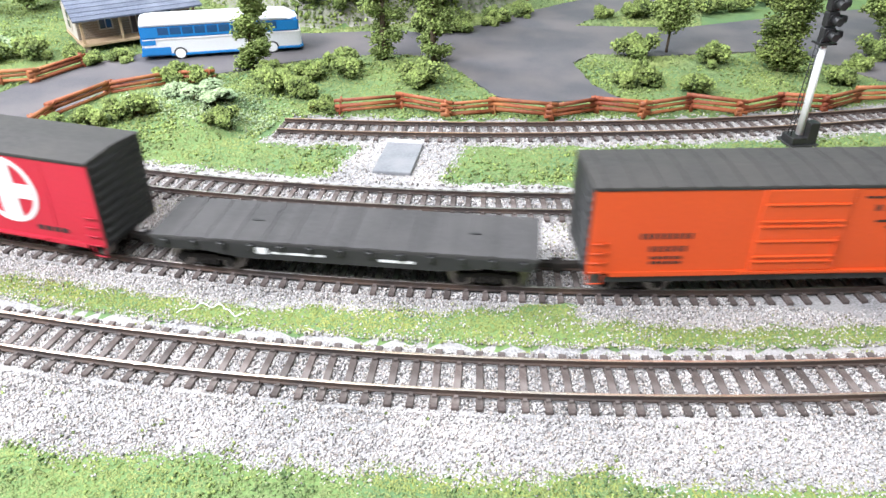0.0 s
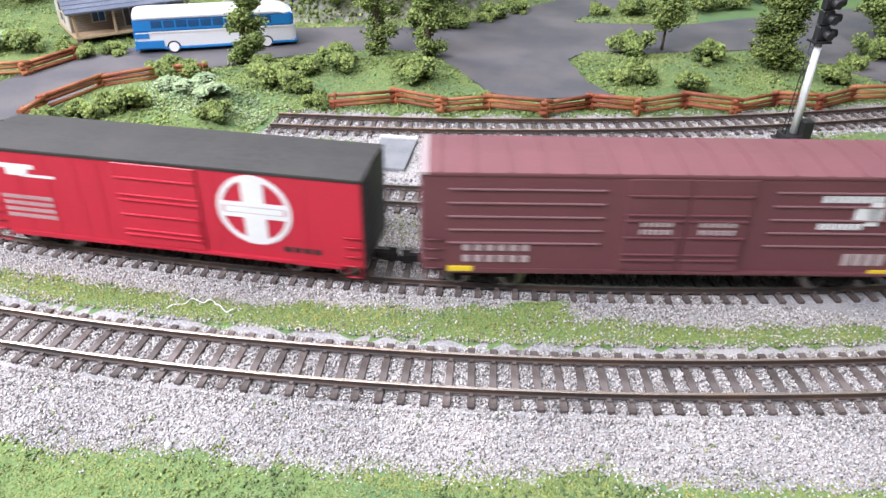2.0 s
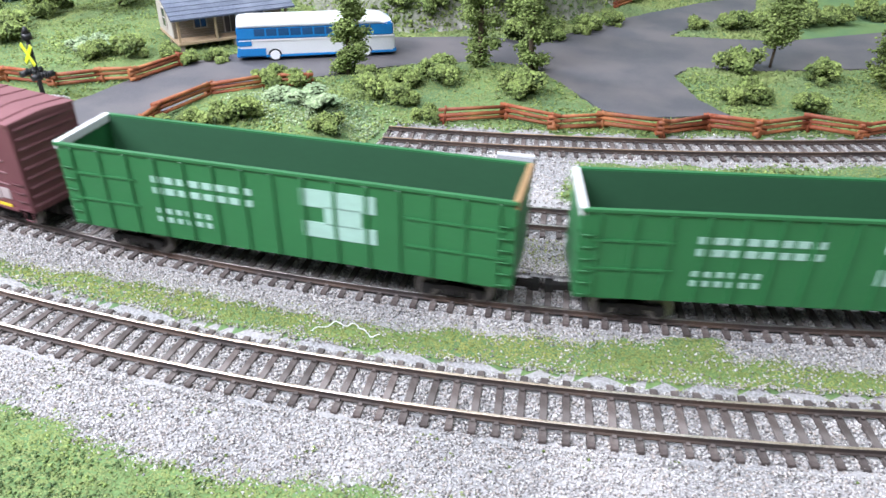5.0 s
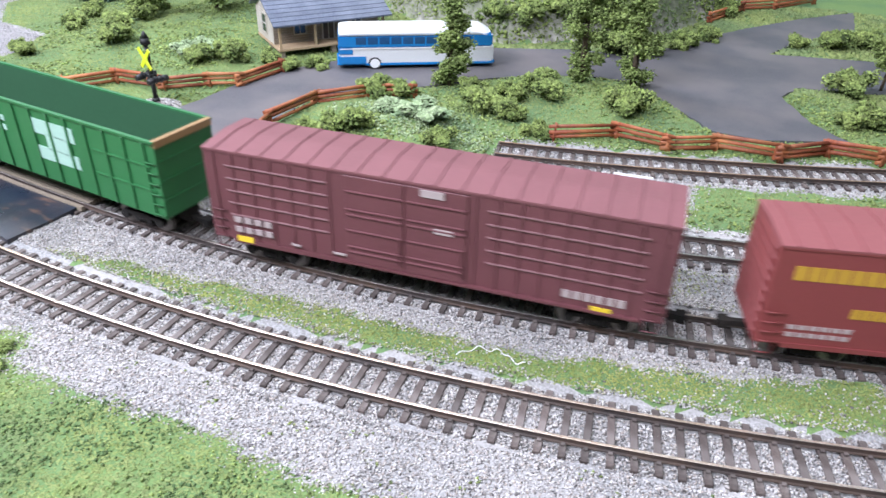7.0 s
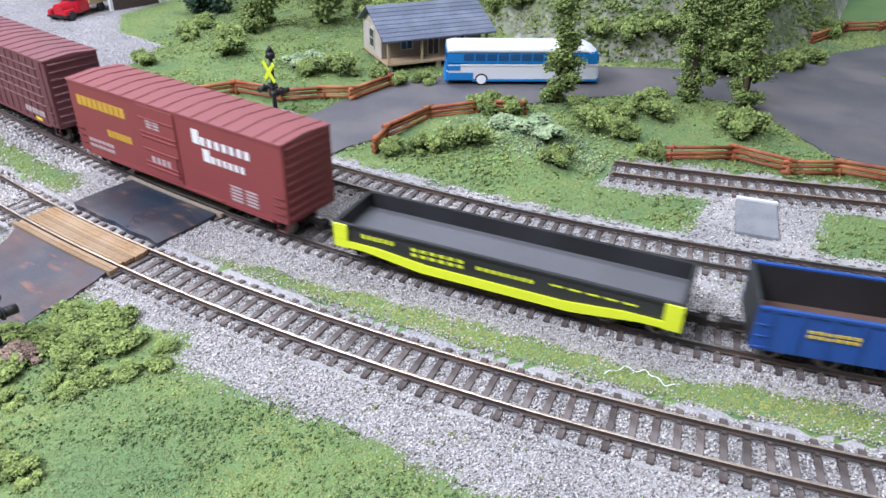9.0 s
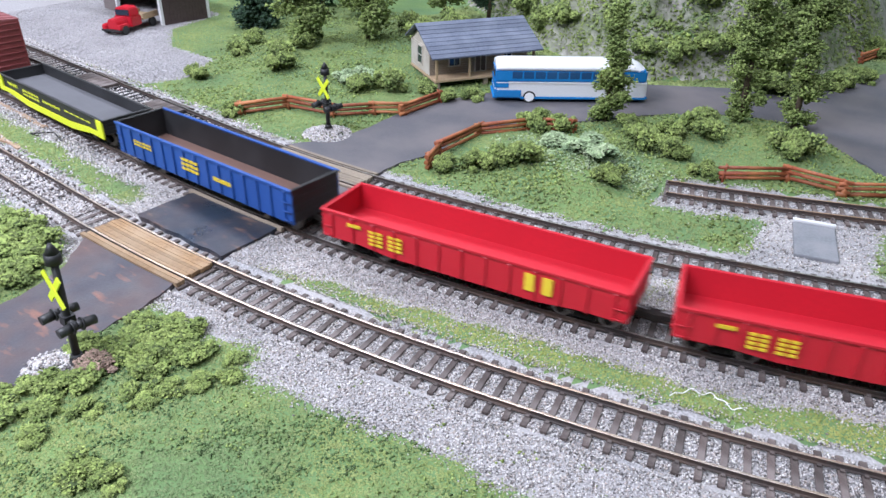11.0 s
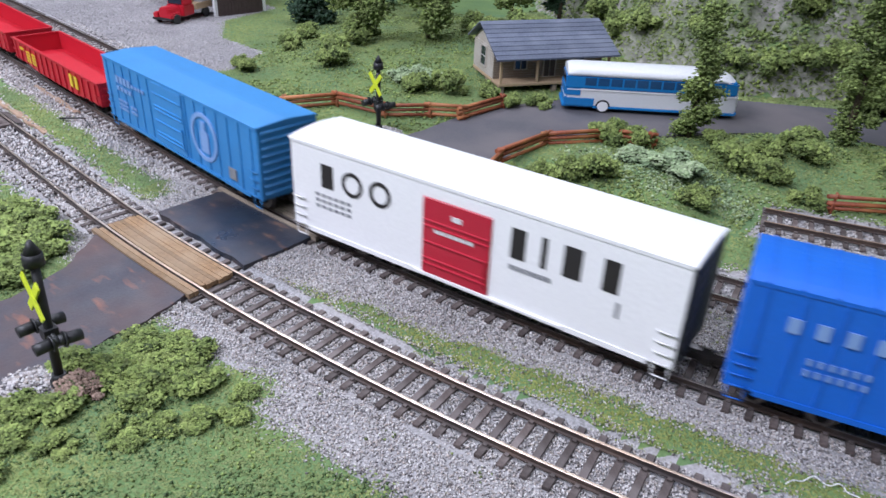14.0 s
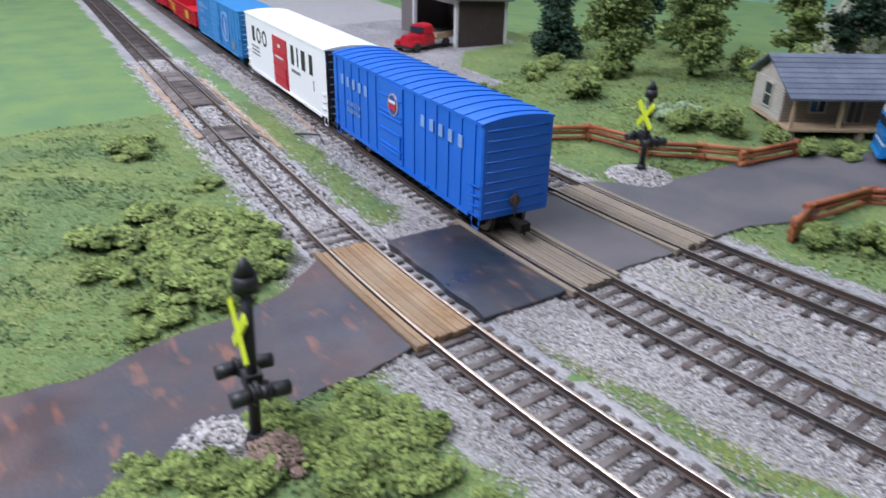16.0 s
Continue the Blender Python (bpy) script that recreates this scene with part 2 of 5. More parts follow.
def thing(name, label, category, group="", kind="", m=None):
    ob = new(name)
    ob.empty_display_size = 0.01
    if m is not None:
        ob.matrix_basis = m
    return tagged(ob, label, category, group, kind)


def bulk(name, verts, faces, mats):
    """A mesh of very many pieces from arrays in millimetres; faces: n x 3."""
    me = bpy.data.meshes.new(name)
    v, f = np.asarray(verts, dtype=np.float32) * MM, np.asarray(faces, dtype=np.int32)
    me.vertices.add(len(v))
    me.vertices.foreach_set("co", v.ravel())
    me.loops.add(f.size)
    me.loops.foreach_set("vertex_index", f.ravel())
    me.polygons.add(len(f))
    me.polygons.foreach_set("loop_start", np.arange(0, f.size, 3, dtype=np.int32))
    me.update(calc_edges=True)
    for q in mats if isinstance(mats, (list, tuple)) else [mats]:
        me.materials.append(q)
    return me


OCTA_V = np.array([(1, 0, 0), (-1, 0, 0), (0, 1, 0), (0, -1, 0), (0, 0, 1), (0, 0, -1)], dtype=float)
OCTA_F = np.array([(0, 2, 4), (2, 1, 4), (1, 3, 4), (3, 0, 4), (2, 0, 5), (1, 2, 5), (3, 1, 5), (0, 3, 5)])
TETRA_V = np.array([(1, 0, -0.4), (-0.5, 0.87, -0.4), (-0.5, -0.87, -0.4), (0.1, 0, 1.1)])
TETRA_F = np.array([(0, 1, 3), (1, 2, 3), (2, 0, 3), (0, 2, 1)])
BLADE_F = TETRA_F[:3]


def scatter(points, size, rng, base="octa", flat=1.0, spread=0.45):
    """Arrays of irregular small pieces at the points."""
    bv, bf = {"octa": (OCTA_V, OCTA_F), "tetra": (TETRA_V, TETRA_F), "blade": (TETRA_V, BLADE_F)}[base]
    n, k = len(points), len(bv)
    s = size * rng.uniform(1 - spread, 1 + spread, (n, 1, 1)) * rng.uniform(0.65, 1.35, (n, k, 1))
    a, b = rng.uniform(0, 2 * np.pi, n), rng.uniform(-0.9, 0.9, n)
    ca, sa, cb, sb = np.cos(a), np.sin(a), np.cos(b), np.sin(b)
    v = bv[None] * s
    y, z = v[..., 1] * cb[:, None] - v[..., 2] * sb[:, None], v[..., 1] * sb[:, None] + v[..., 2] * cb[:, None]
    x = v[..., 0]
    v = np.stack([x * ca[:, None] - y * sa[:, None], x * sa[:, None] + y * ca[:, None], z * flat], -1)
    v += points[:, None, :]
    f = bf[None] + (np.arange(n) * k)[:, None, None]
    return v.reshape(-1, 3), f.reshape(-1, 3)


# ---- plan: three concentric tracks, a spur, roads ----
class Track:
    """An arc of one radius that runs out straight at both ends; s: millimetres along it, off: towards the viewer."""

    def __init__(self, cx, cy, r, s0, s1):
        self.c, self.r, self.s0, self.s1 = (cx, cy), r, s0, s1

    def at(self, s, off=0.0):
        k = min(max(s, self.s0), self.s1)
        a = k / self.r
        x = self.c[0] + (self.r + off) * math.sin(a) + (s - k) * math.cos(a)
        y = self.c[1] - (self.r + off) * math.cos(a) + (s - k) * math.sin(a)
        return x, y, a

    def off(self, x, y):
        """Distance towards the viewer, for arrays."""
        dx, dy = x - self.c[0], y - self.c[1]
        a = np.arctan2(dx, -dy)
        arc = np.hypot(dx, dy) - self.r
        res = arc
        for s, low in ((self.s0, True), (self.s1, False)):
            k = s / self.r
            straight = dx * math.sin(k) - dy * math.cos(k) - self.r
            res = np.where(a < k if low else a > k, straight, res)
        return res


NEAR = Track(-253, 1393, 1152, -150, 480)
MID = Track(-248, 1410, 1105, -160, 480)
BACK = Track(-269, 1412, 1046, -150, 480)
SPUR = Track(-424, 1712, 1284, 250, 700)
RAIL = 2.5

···

| Brief |
The lines to collect are those holding the string "that"; copy them all.

| Full response |
Continue the Blender Python (bpy) script that recreates this scene with part 2 of 5. More parts follow.
    """An arc of one radius that runs out straight at both ends; s: millimetres along it, off: towards the viewer."""